• [INFORMATION SHOWN]

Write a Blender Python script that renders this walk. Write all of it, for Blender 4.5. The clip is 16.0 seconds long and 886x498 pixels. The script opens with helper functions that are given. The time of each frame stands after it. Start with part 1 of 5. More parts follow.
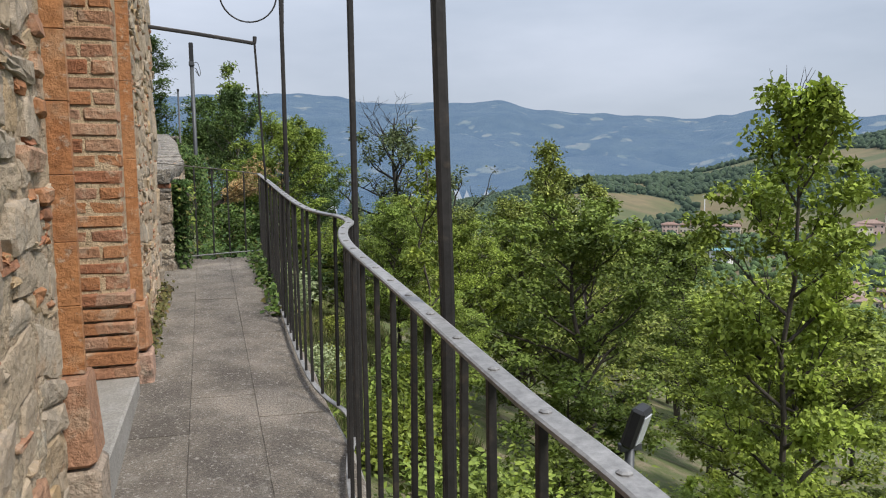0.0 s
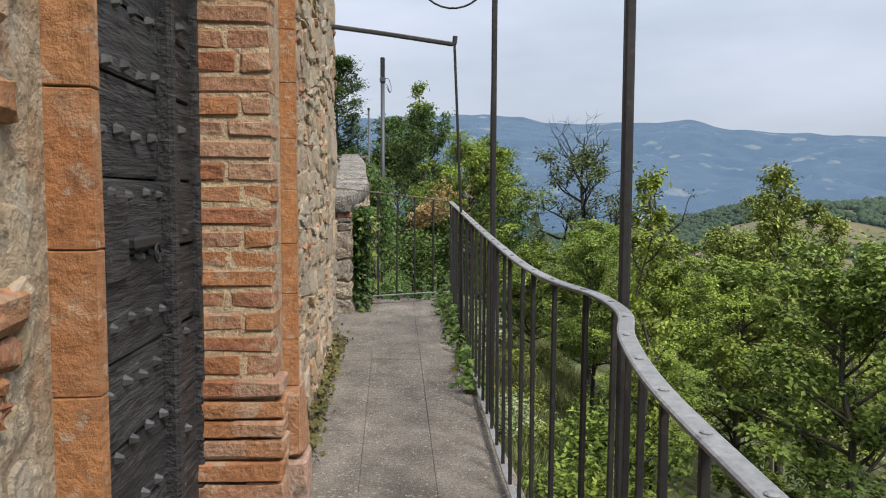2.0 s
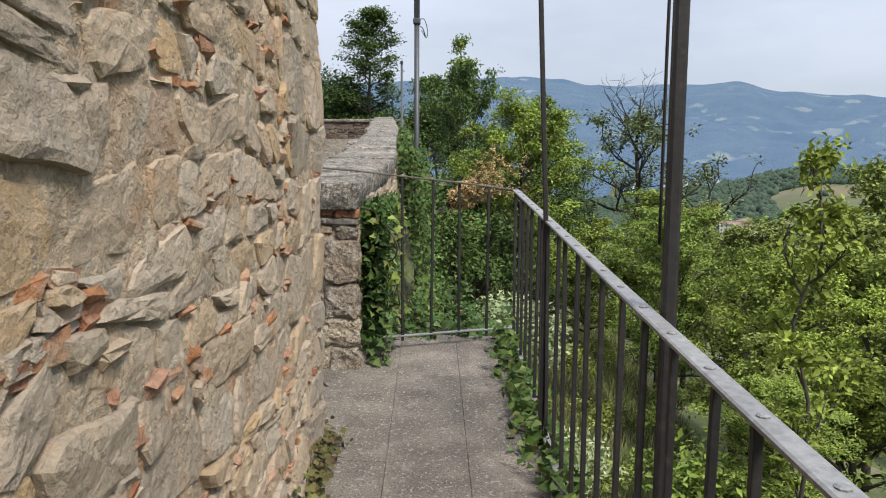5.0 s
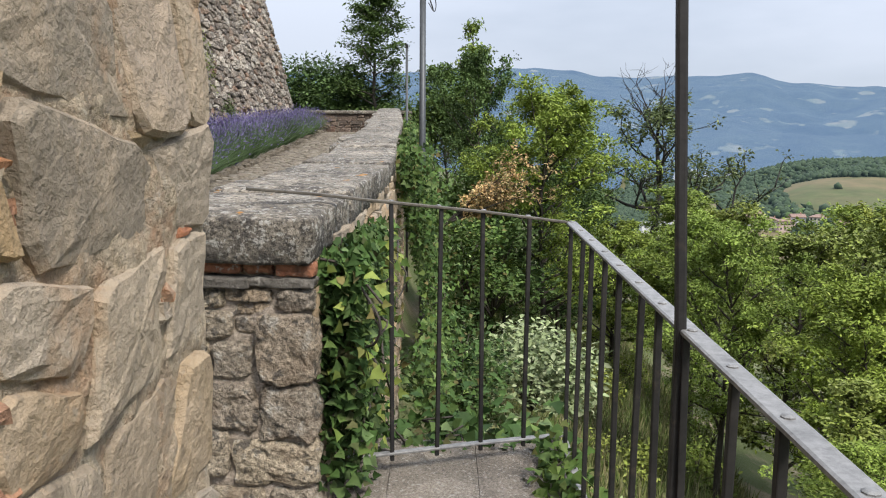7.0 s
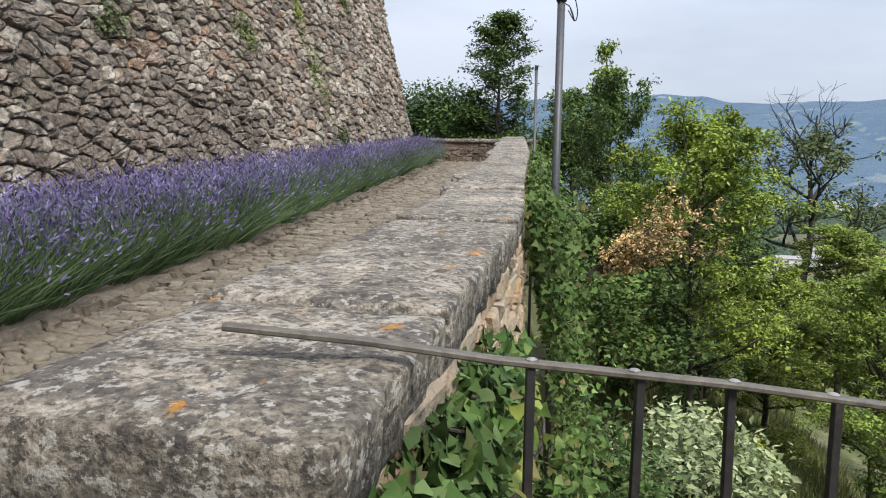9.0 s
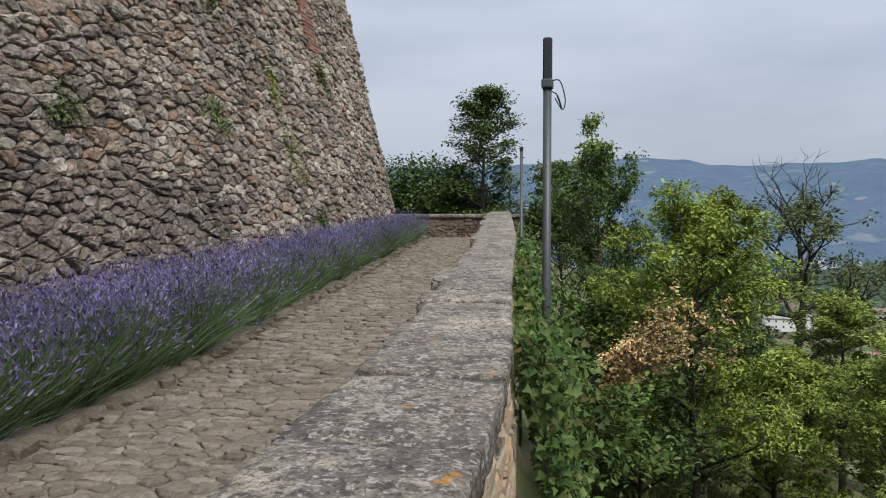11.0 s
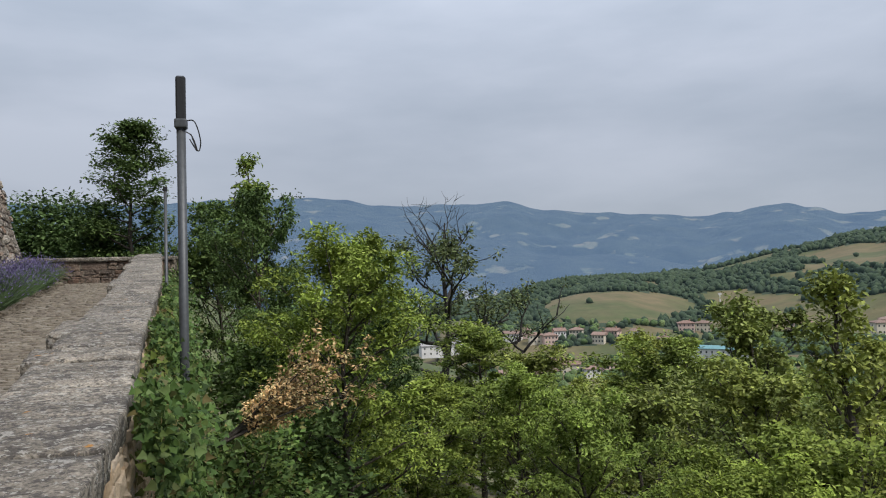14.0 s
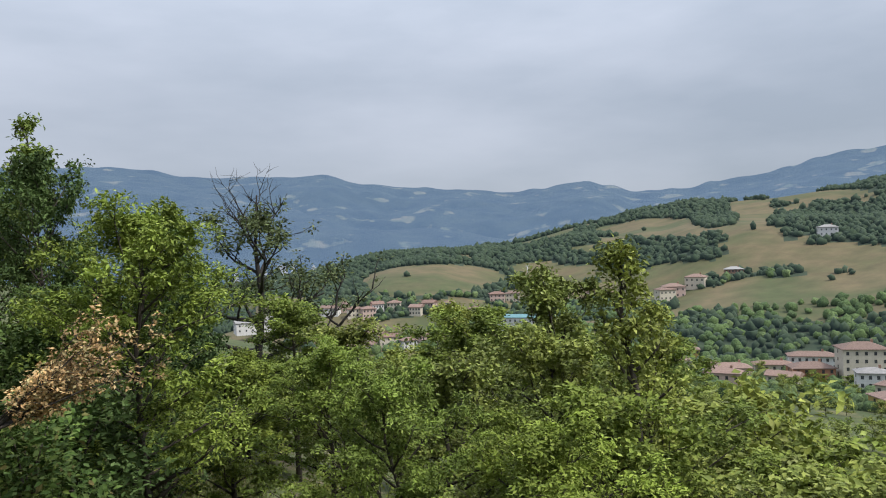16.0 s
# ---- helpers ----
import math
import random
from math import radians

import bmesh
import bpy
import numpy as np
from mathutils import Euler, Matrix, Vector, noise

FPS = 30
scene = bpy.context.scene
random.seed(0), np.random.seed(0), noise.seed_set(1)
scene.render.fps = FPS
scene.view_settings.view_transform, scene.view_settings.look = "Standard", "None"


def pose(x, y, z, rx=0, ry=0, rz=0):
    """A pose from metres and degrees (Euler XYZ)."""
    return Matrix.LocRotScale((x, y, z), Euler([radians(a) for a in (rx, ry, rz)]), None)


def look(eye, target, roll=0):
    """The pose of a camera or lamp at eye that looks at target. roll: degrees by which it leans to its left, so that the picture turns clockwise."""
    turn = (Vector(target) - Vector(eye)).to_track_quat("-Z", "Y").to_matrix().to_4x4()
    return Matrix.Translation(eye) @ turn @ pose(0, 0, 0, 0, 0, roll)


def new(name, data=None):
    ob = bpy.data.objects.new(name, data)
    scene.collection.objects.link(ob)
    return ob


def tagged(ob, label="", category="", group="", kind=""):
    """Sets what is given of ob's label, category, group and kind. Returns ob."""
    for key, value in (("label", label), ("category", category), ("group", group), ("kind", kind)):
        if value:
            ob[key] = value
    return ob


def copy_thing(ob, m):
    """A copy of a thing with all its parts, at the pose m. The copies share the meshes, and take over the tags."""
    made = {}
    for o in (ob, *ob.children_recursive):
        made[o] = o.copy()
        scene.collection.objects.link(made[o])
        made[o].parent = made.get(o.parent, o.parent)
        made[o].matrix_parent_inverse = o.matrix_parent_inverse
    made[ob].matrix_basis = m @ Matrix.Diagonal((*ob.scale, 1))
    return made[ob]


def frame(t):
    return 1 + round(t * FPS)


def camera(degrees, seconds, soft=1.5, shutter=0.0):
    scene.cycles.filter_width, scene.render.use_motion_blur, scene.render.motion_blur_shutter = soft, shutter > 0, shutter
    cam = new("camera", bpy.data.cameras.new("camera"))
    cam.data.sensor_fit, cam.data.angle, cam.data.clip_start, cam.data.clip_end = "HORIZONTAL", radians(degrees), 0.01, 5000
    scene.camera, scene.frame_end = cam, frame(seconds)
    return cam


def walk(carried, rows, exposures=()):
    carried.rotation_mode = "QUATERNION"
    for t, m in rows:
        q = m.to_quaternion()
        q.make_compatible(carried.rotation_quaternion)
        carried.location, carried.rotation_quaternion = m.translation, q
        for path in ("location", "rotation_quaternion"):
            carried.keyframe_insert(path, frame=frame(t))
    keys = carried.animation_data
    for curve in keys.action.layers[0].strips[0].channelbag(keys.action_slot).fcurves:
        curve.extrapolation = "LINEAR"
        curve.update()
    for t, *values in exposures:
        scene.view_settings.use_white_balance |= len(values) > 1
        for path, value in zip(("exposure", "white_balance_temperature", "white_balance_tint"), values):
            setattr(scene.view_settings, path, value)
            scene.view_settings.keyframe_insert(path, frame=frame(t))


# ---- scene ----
cam = camera(61.8, 16.0, soft=1.1)
METRES, EYE, TILT, LEAN, TURN = 8.5, 1.57, 0.0, 0.0, -13.1
ROWS = [
    (0.0, 0.0, 0.0, 0.0, -0.08, -5.79, 0.77),
    (0.5, -0.0098, 0.0387, 0.0019, 6.14, -5.22, 0.4),
    (1.0, -0.0222, 0.0778, 0.005, 10.06, -4.74, 0.14),
    (1.5, -0.0363, 0.1266, 0.0088, 12.83, -4.27, -0.22),
    (2.0, -0.0525, 0.1736, 0.0112, 13.78, -4.18, -0.21),
    (2.5, -0.0688, 0.2233, 0.0133, 14.86, -4.27, -0.2),
    (3.0, -0.0807, 0.2732, 0.0168, 16.0, -4.55, -0.53),
    (3.5, -0.0971, 0.3259, 0.0171, 16.03, -5.26, -0.59),
    (4.0, -0.112, 0.3713, 0.0197, 16.3, -5.89, -0.45),
    (6.5, -0.1809, 0.5964, 0.0332, 17.26, -7.81, -0.36),
    (7.0, -0.1971, 0.646, 0.036, 17.55, -7.62, -0.4),
    (7.5, -0.211, 0.6911, 0.0409, 18.16, -7.18, -0.79),
    (8.0, -0.2288, 0.7358, 0.0433, 18.87, -6.75, -0.61),
    (8.5, -0.2454, 0.7716, 0.0454, 21.91, -6.41, -0.56),
    (9.0, -0.266, 0.8084, 0.05, 26.88, -5.72, -1.0),
    (11.5, -0.2963, 0.8881, 0.0908, 24.74, 0.59, 0.82),
    (12.0, -0.2912, 0.8906, 0.0917, 20.05, 1.53, 1.15),
    (12.5, -0.287, 0.8919, 0.0918, 15.46, 1.94, 1.35),
    (13.0, -0.2824, 0.8936, 0.0916, 10.43, 2.17, 1.54),
    (13.5, -0.2784, 0.8941, 0.0911, 5.66, 2.12, 1.64),
    (14.0, -0.274, 0.8943, 0.0906, 0.54, 1.97, 1.6),
    (14.5, -0.2696, 0.8942, 0.0902, -3.87, 1.81, 1.62),
    (15.0, -0.2665, 0.8967, 0.0895, -7.76, 1.45, 1.7),
    (15.5, -0.2626, 0.9001, 0.0893, -10.66, 0.74, 1.77),
    (16.0, -0.257, 0.9086, 0.0864, -13.44, -0.46, 1.9),
]
walk(cam, [(t, pose(0, 0, EYE, TILT, LEAN, TURN) @ pose(METRES * x, METRES * y, METRES * z, 90 + pitch, roll, yaw)) for t, x, y, z, yaw, pitch, roll in ROWS],
     [(0.0, 0.06), (1.5, 0.10), (3.0, 0.20), (4.2, 0.22), (7.0, 0.30), (9.2, 0.30), (11.3, -0.20), (14.5, -0.29), (15.5, -0.24), (16.0, -0.12)])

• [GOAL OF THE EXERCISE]
Please write out all the data again word for word, but not the pictures.

• [TASK OUTPUT]
Write a Blender Python script that renders this walk. Write all of it, for Blender 4.5. The clip is 16.0 seconds long and 886x498 pixels. The script opens with helper functions that are given. The time of each frame stands after it. Start with part 1 of 5. More parts follow.
0.0 s
2.0 s
5.0 s
7.0 s
9.0 s
11.0 s
14.0 s
16.0 s
# ---- helpers ----
import math
import random
from math import radians

import bmesh
import bpy
import numpy as np
from mathutils import Euler, Matrix, Vector, noise

FPS = 30
scene = bpy.context.scene
random.seed(0), np.random.seed(0), noise.seed_set(1)
scene.render.fps = FPS
scene.view_settings.view_transform, scene.view_settings.look = "Standard", "None"


def pose(x, y, z, rx=0, ry=0, rz=0):
    """A pose from metres and degrees (Euler XYZ)."""
    return Matrix.LocRotScale((x, y, z), Euler([radians(a) for a in (rx, ry, rz)]), None)


def look(eye, target, roll=0):
    """The pose of a camera or lamp at eye that looks at target. roll: degrees by which it leans to its left, so that the picture turns clockwise."""
    turn = (Vector(target) - Vector(eye)).to_track_quat("-Z", "Y").to_matrix().to_4x4()
    return Matrix.Translation(eye) @ turn @ pose(0, 0, 0, 0, 0, roll)


def new(name, data=None):
    ob = bpy.data.objects.new(name, data)
    scene.collection.objects.link(ob)
    return ob


def tagged(ob, label="", category="", group="", kind=""):
    """Sets what is given of ob's label, category, group and kind. Returns ob."""
    for key, value in (("label", label), ("category", category), ("group", group), ("kind", kind)):
        if value:
            ob[key] = value
    return ob


def copy_thing(ob, m):
    """A copy of a thing with all its parts, at the pose m. The copies share the meshes, and take over the tags."""
    made = {}
    for o in (ob, *ob.children_recursive):
        made[o] = o.copy()
        scene.collection.objects.link(made[o])
        made[o].parent = made.get(o.parent, o.parent)
        made[o].matrix_parent_inverse = o.matrix_parent_inverse
    made[ob].matrix_basis = m @ Matrix.Diagonal((*ob.scale, 1))
    return made[ob]


def frame(t):
    return 1 + round(t * FPS)


def camera(degrees, seconds, soft=1.5, shutter=0.0):
    scene.cycles.filter_width, scene.render.use_motion_blur, scene.render.motion_blur_shutter = soft, shutter > 0, shutter
    cam = new("camera", bpy.data.cameras.new("camera"))
    cam.data.sensor_fit, cam.data.angle, cam.data.clip_start, cam.data.clip_end = "HORIZONTAL", radians(degrees), 0.01, 5000
    scene.camera, scene.frame_end = cam, frame(seconds)
    return cam


def walk(carried, rows, exposures=()):
    carried.rotation_mode = "QUATERNION"
    for t, m in rows:
        q = m.to_quaternion()
        q.make_compatible(carried.rotation_quaternion)
        carried.location, carried.rotation_quaternion = m.translation, q
        for path in ("location", "rotation_quaternion"):
            carried.keyframe_insert(path, frame=frame(t))
    keys = carried.animation_data
    for curve in keys.action.layers[0].strips[0].channelbag(keys.action_slot).fcurves:
        curve.extrapolation = "LINEAR"
        curve.update()
    for t, *values in exposures:
        scene.view_settings.use_white_balance |= len(values) > 1
        for path, value in zip(("exposure", "white_balance_temperature", "white_balance_tint"), values):
            setattr(scene.view_settings, path, value)
            scene.view_settings.keyframe_insert(path, frame=frame(t))


# ---- scene ----
cam = camera(61.8, 16.0, soft=1.1)
METRES, EYE, TILT, LEAN, TURN = 8.5, 1.57, 0.0, 0.0, -13.1
ROWS = [
    (0.0, 0.0, 0.0, 0.0, -0.08, -5.79, 0.77),
    (0.5, -0.0098, 0.0387, 0.0019, 6.14, -5.22, 0.4),
    (1.0, -0.0222, 0.0778, 0.005, 10.06, -4.74, 0.14),
    (1.5, -0.0363, 0.1266, 0.0088, 12.83, -4.27, -0.22),
    (2.0, -0.0525, 0.1736, 0.0112, 13.78, -4.18, -0.21),
    (2.5, -0.0688, 0.2233, 0.0133, 14.86, -4.27, -0.2),
    (3.0, -0.0807, 0.2732, 0.0168, 16.0, -4.55, -0.53),
    (3.5, -0.0971, 0.3259, 0.0171, 16.03, -5.26, -0.59),
    (4.0, -0.112, 0.3713, 0.0197, 16.3, -5.89, -0.45),
    (6.5, -0.1809, 0.5964, 0.0332, 17.26, -7.81, -0.36),
    (7.0, -0.1971, 0.646, 0.036, 17.55, -7.62, -0.4),
    (7.5, -0.211, 0.6911, 0.0409, 18.16, -7.18, -0.79),
    (8.0, -0.2288, 0.7358, 0.0433, 18.87, -6.75, -0.61),
    (8.5, -0.2454, 0.7716, 0.0454, 21.91, -6.41, -0.56),
    (9.0, -0.266, 0.8084, 0.05, 26.88, -5.72, -1.0),
    (11.5, -0.2963, 0.8881, 0.0908, 24.74, 0.59, 0.82),
    (12.0, -0.2912, 0.8906, 0.0917, 20.05, 1.53, 1.15),
    (12.5, -0.287, 0.8919, 0.0918, 15.46, 1.94, 1.35),
    (13.0, -0.2824, 0.8936, 0.0916, 10.43, 2.17, 1.54),
    (13.5, -0.2784, 0.8941, 0.0911, 5.66, 2.12, 1.64),
    (14.0, -0.274, 0.8943, 0.0906, 0.54, 1.97, 1.6),
    (14.5, -0.2696, 0.8942, 0.0902, -3.87, 1.81, 1.62),
    (15.0, -0.2665, 0.8967, 0.0895, -7.76, 1.45, 1.7),
    (15.5, -0.2626, 0.9001, 0.0893, -10.66, 0.74, 1.77),
    (16.0, -0.257, 0.9086, 0.0864, -13.44, -0.46, 1.9),
]
walk(cam, [(t, pose(0, 0, EYE, TILT, LEAN, TURN) @ pose(METRES * x, METRES * y, METRES * z, 90 + pitch, roll, yaw)) for t, x, y, z, yaw, pitch, roll in ROWS],
     [(0.0, 0.06), (1.5, 0.10), (3.0, 0.20), (4.2, 0.22), (7.0, 0.30), (9.2, 0.30), (11.3, -0.20), (14.5, -0.29), (15.5, -0.24), (16.0, -0.12)])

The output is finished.